Bei der ersten Teilfrage muss ich auf Grund unserer vielfältigen Unternehmensausrichtung etwas weiter ausholen. Durch das Recycling von NE-Metallen, Edelmetallen und Elektronikschrotten werden jährlich Millionen Tonnen CO₂ vermieden. Die Nickelhütte trägt dazu bei, die Umweltbilanz entscheidend zu verbessern und wertvolle Ressourcen weltweit zu erhalten. Durch die konsequente Anpassung der Prozesse an die weltweit anfallenden Abfälle ist die Nickelhütte Aue schon seit 2011 in der Lage, Lithium-Ionen-Batterien aus dem Automotivsektor zu recyceln. Heute gehört die Nickelhütte in Europa zu den größten Recyclern von Lithium-Ionen-Batterien aus dem Automobilbereich.

Neben der Steigerung von Verarbeitungskapazitäten spielt auch die Erhöhung der Recyclingquote und Recyclingtiefe eine herausragende Rolle. Dadurch, dass Recyclingprodukte im direkten Kreislauf zwischen dem Auftraggeber und der Nickelhütte gehalten werden, minimieren wir den Transportaufwand und ermöglichen so eine ganzheitliche, effiziente und klimaschonende Recyclingdienstleistung.

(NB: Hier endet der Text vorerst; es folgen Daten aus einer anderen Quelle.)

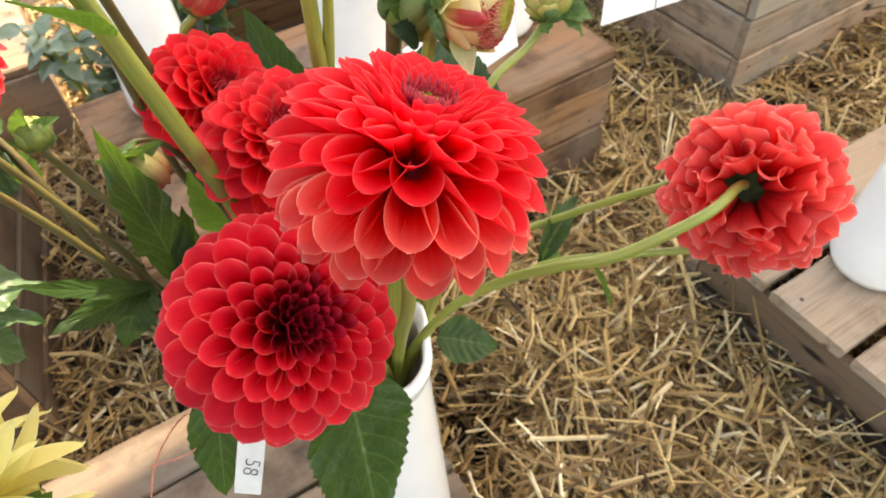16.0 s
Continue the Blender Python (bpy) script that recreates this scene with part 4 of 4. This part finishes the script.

Die Wichtigkeit der Nachhaltigkeit für die Nickelhütte Aue sowie für die gesamte Jacob Metal Group lässt sich in unserer Vision und Mission erkennen. Unsere Vision: Ressourcen sind endlich. Unsere Ideen nicht. Durch konsequente Optimierung der Recyclingtiefe begegnen wir dem globalen Abbau von begrenzten natürlichen Ressourcen mit Nachhaltigkeit. Alle unsere Konzepte basieren auf der nahezu unbegrenzten Recyclingfähigkeit von NE-Metallen. So sichern wir den kommenden Generationen die Verfügbarkeit wertvoller Rohstoffe.

Unsere Mission: Für uns gibt es keine Abfälle, nur Rohstoffe. Wir stehen für eine sichere und umweltgerechte Verwertung von NE-Metallen aus Industrie und Handel. Durch fachgerechte Aufbereitung produzieren wir daraus wertvolle Recycling-Rohstoffe und führen diese in den Wirtschaftskreislauf zurück. Wir machen Recycling möglich. Immer und überall.

Zeitachse der Richtlinien und Gesetze

Übersicht der internationalen und europäischen Richtlinien
und Gesetze für eine nachhaltige Unternehmensführung

Die Welt retten kann die Metallindustrie natürlich nicht. Aber sie kann ihren Teil dazu beitragen und der beginnt mit einem offenen Dialog.